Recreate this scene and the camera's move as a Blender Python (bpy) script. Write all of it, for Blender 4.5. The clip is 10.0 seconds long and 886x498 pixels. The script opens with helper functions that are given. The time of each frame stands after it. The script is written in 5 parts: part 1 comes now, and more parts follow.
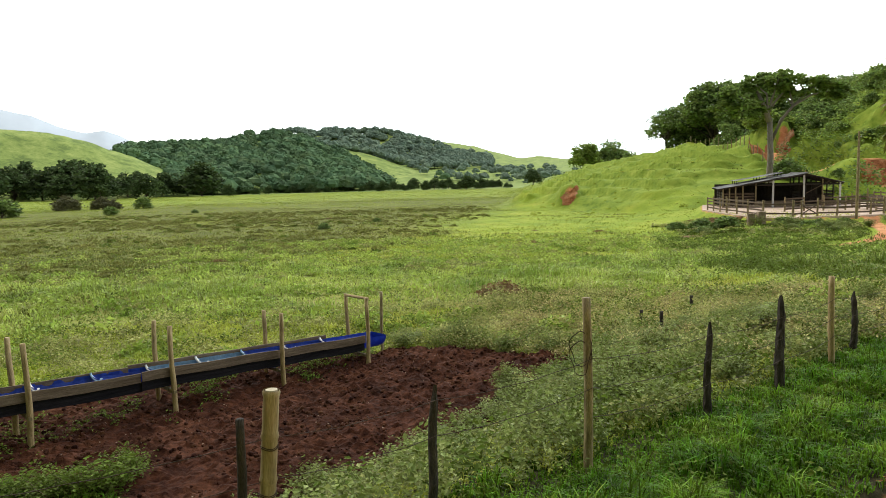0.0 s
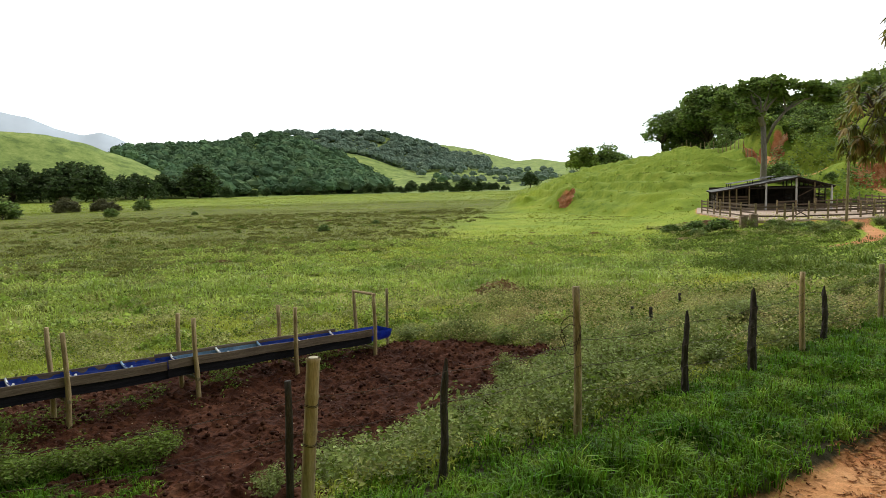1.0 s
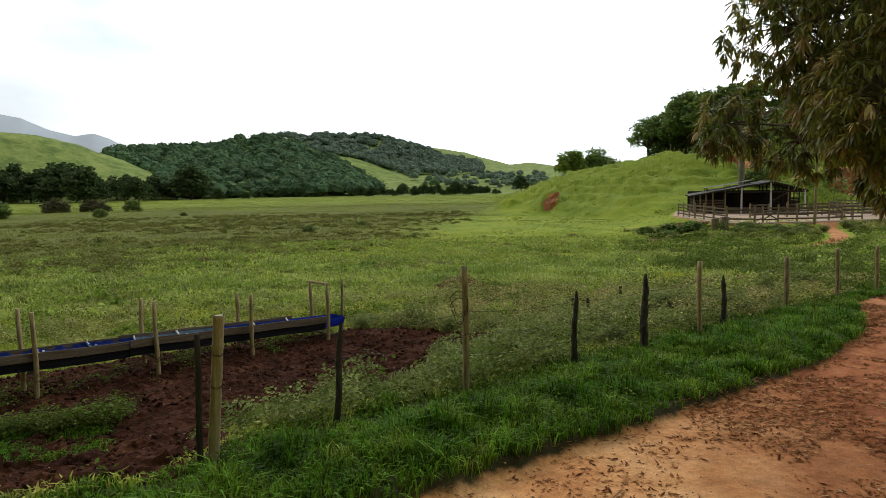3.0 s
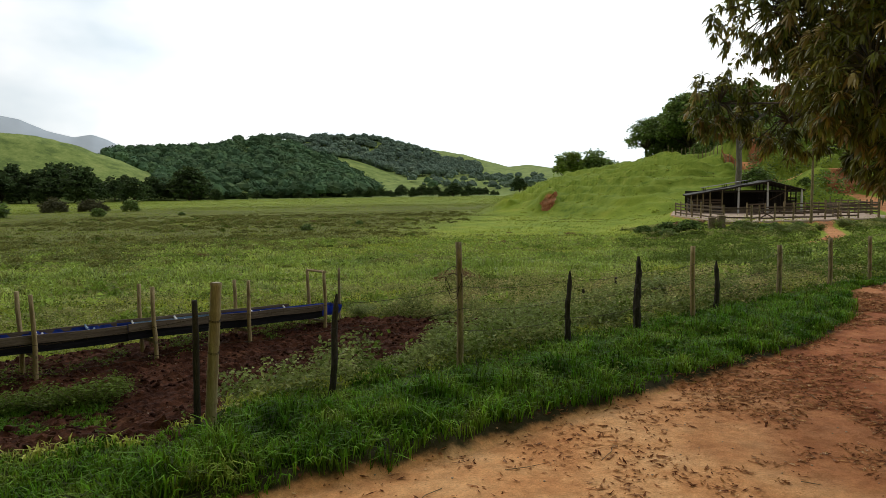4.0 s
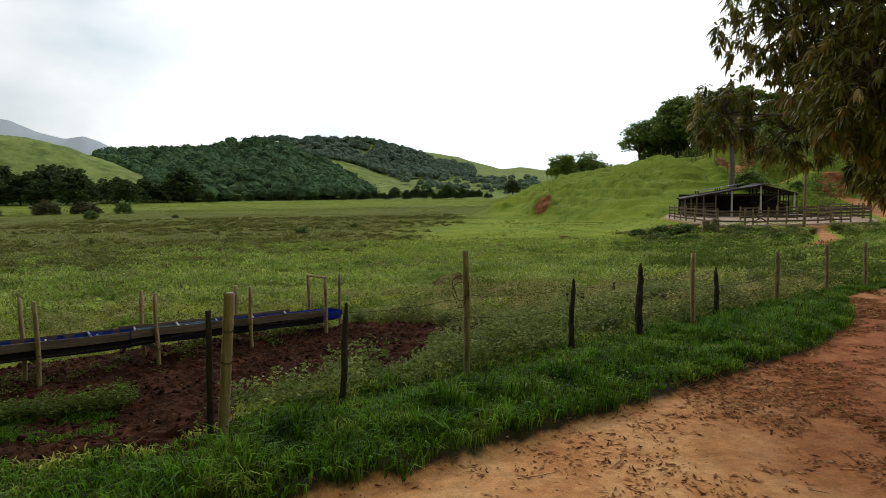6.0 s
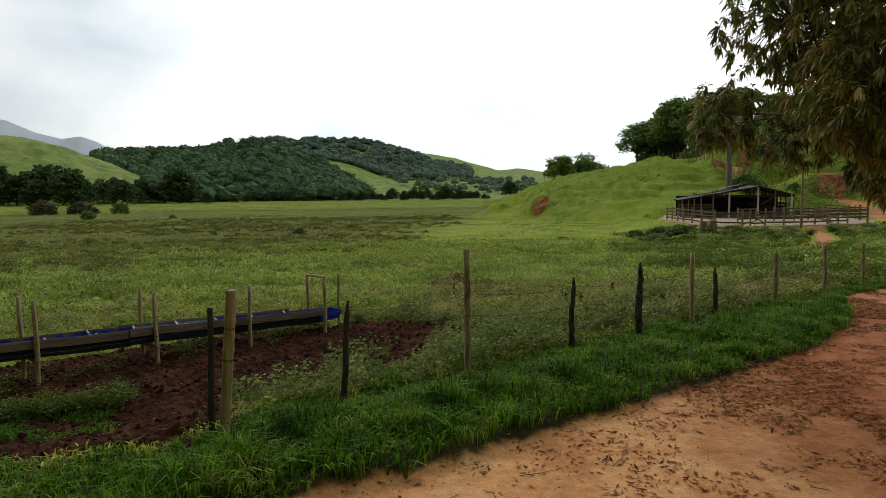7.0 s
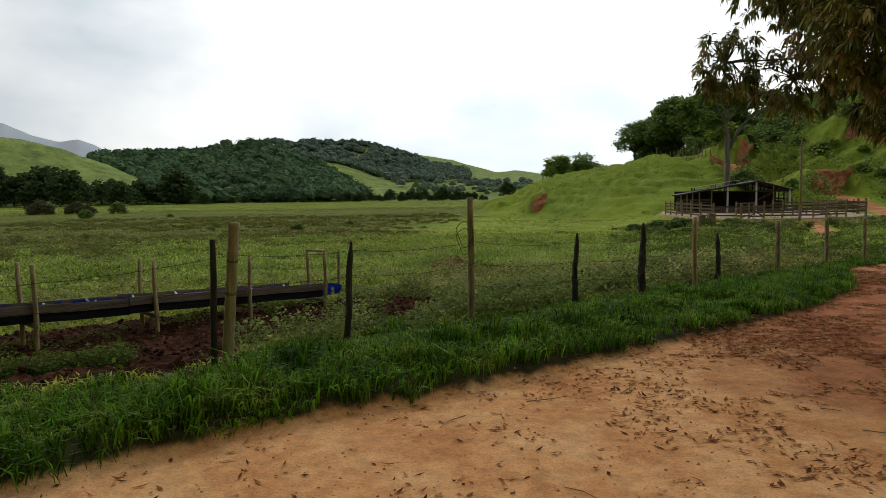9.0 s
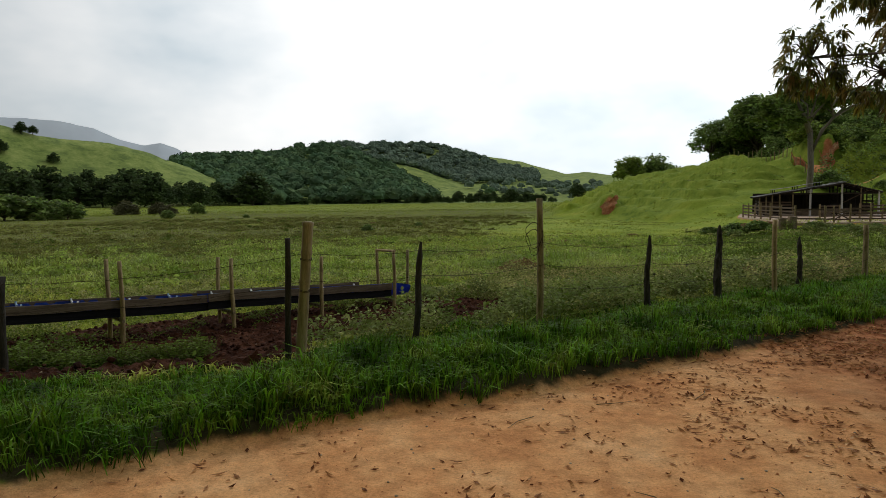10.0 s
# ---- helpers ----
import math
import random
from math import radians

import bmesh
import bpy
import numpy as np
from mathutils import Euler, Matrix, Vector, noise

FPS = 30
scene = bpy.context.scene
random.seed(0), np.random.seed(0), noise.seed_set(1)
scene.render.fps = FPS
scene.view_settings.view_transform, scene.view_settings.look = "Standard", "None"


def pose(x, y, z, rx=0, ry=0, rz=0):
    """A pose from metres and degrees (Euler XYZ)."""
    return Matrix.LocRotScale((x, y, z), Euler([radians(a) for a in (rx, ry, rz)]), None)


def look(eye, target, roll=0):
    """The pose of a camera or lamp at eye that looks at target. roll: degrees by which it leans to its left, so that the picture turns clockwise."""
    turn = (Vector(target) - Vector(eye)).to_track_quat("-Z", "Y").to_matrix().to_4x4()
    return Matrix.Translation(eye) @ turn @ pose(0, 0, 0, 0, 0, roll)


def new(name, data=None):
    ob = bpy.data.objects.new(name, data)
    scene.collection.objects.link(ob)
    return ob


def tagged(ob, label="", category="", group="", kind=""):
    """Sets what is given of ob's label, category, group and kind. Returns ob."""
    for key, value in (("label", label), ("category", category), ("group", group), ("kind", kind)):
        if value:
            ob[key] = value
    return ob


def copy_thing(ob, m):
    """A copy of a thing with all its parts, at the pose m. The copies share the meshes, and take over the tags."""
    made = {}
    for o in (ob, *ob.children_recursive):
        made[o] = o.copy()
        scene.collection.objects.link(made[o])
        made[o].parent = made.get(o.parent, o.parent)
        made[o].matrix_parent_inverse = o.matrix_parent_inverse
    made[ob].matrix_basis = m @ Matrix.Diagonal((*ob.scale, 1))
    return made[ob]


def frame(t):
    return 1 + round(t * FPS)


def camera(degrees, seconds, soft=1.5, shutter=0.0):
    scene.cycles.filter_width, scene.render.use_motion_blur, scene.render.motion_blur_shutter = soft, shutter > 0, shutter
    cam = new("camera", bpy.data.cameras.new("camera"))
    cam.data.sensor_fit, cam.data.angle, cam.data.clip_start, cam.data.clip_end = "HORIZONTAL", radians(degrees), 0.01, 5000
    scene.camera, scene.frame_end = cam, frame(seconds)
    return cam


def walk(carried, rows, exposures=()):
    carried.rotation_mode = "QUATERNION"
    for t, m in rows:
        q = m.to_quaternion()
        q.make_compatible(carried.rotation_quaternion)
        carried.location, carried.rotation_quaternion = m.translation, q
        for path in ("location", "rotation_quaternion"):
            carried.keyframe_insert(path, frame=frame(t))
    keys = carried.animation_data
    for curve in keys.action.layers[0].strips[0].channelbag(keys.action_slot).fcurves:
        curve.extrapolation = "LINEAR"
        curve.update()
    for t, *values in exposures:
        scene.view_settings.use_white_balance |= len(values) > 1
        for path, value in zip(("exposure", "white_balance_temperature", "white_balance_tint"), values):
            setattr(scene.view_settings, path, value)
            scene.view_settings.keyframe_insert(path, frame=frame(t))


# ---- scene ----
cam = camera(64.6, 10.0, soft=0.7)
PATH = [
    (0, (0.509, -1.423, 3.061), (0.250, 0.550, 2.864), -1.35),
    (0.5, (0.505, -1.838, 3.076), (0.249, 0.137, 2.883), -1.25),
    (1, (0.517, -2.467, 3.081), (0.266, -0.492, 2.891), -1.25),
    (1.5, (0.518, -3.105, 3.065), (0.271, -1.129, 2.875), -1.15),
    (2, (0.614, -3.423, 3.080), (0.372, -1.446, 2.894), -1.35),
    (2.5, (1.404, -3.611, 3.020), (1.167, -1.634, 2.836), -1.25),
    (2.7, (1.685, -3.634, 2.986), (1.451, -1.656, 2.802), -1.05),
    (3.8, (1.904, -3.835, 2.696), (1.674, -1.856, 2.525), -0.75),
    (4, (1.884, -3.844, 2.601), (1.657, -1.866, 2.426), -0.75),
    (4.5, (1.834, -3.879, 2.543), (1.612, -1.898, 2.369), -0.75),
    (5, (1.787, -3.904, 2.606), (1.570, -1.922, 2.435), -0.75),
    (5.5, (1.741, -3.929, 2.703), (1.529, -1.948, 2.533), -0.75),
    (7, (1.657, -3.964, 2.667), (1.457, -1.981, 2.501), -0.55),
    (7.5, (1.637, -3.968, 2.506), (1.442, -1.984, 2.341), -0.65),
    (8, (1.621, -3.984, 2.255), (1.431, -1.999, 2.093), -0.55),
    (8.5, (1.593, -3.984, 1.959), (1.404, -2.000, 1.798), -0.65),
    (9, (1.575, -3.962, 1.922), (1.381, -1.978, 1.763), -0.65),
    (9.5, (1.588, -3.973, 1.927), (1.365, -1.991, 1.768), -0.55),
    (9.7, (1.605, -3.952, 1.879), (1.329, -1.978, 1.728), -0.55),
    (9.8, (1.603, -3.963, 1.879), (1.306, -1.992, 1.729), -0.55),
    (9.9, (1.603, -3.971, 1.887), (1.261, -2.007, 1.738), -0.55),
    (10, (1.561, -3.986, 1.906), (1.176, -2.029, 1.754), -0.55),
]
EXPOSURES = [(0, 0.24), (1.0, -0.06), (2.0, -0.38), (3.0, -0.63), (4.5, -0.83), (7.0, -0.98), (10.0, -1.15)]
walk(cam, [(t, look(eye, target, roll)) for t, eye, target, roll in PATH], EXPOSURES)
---
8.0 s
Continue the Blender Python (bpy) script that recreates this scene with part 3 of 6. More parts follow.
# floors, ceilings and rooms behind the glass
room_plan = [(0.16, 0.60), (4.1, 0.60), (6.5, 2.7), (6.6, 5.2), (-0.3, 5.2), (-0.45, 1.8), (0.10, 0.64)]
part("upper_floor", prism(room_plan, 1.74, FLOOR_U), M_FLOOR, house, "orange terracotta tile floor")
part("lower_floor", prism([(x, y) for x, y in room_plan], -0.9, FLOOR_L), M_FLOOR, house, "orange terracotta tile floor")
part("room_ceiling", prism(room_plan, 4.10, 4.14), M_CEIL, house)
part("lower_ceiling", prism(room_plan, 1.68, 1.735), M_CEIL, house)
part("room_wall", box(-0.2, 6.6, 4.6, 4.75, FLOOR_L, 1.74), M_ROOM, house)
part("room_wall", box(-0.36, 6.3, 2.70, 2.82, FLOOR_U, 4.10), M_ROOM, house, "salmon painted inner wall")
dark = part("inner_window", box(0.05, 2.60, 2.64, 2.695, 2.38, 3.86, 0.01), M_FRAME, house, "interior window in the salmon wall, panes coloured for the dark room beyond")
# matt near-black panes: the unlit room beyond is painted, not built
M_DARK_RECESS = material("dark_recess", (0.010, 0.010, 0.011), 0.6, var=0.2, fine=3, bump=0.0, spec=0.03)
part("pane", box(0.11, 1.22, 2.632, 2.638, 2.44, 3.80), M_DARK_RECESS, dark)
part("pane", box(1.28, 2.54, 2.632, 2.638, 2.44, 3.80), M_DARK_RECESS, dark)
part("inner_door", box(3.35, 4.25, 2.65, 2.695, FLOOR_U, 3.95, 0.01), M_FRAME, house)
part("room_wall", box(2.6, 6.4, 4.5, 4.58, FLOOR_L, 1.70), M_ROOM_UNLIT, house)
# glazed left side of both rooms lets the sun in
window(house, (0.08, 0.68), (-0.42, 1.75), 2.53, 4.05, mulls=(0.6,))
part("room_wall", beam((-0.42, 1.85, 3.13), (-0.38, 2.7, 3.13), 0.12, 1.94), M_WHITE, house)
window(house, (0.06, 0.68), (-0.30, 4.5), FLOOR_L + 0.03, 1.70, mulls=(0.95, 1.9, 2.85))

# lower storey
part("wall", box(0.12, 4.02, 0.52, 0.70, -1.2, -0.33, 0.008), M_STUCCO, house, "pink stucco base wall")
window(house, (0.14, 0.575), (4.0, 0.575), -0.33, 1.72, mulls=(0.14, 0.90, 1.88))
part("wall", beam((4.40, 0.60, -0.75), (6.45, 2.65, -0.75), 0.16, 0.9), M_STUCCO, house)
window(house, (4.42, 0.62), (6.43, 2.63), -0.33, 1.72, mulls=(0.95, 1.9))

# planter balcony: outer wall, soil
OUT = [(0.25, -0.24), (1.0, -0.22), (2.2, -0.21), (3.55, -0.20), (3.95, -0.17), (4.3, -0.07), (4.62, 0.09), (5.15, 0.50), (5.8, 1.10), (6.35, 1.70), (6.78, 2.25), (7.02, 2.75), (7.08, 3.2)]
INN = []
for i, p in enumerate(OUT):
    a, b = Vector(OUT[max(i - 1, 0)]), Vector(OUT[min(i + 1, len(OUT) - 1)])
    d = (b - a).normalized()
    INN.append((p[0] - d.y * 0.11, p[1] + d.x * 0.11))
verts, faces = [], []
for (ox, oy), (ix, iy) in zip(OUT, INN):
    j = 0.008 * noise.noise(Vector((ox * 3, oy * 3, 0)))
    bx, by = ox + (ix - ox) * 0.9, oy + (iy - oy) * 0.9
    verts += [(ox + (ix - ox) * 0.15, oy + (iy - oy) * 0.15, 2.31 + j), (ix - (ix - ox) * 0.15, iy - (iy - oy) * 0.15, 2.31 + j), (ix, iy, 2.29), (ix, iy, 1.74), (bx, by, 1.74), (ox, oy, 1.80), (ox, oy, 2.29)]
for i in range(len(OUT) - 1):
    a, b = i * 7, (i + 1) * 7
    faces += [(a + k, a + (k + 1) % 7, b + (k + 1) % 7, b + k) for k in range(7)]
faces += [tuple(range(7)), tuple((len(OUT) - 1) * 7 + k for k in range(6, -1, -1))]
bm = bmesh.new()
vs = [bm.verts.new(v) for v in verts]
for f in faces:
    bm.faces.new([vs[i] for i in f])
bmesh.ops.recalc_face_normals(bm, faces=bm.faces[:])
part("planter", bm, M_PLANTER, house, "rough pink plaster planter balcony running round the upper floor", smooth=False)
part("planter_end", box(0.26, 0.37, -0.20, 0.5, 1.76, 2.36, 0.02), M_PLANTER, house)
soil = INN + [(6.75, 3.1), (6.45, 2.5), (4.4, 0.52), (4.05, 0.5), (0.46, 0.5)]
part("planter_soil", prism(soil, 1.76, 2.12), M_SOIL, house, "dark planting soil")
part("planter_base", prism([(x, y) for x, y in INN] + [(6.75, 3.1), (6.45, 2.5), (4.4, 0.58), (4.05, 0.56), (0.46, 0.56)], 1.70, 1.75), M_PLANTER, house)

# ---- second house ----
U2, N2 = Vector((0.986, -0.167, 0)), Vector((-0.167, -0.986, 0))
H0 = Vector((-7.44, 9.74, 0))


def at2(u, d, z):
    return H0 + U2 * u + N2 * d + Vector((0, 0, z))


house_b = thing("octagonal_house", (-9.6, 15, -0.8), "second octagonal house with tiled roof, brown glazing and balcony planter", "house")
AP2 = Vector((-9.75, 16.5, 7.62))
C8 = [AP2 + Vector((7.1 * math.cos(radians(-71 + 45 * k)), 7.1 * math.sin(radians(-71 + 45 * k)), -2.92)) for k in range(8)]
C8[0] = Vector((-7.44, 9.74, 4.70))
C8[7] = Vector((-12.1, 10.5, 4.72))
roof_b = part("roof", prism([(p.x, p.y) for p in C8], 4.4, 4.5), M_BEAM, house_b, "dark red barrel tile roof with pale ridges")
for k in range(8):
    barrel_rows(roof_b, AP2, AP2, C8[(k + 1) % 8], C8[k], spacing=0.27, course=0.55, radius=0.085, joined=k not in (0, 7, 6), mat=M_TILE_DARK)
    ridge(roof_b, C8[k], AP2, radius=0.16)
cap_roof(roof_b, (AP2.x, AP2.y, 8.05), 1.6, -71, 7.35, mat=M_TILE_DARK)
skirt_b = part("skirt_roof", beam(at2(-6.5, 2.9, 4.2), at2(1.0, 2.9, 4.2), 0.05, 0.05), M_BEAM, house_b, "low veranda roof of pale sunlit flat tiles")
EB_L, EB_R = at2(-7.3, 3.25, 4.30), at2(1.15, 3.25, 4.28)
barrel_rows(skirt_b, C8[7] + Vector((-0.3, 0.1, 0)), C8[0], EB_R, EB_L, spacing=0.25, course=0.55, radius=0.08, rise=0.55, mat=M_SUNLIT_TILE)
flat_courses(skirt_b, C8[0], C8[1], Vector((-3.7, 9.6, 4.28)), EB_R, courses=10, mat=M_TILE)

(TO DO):
Leave out every picture, then retype exactly the lines from the one containing "Recreate this scene" through the one containing "pose from metres".

(WRITTEN ANSWER):
Recreate this scene and the camera's move as a Blender Python (bpy) script. Write all of it, for Blender 4.5. The clip is 10.0 seconds long and 886x498 pixels. The script opens with helper functions that are given. The time of each frame stands after it. The script is written in 5 parts: part 1 comes now, and more parts follow.
0.0 s
1.0 s
3.0 s
4.0 s
6.0 s
7.0 s
9.0 s
10.0 s
# ---- helpers ----
import math
import random
from math import radians

import bmesh
import bpy
import numpy as np
from mathutils import Euler, Matrix, Vector, noise

FPS = 30
scene = bpy.context.scene
random.seed(0), np.random.seed(0), noise.seed_set(1)
scene.render.fps = FPS
scene.view_settings.view_transform, scene.view_settings.look = "Standard", "None"


def pose(x, y, z, rx=0, ry=0, rz=0):
    """A pose from metres and degrees (Euler XYZ)."""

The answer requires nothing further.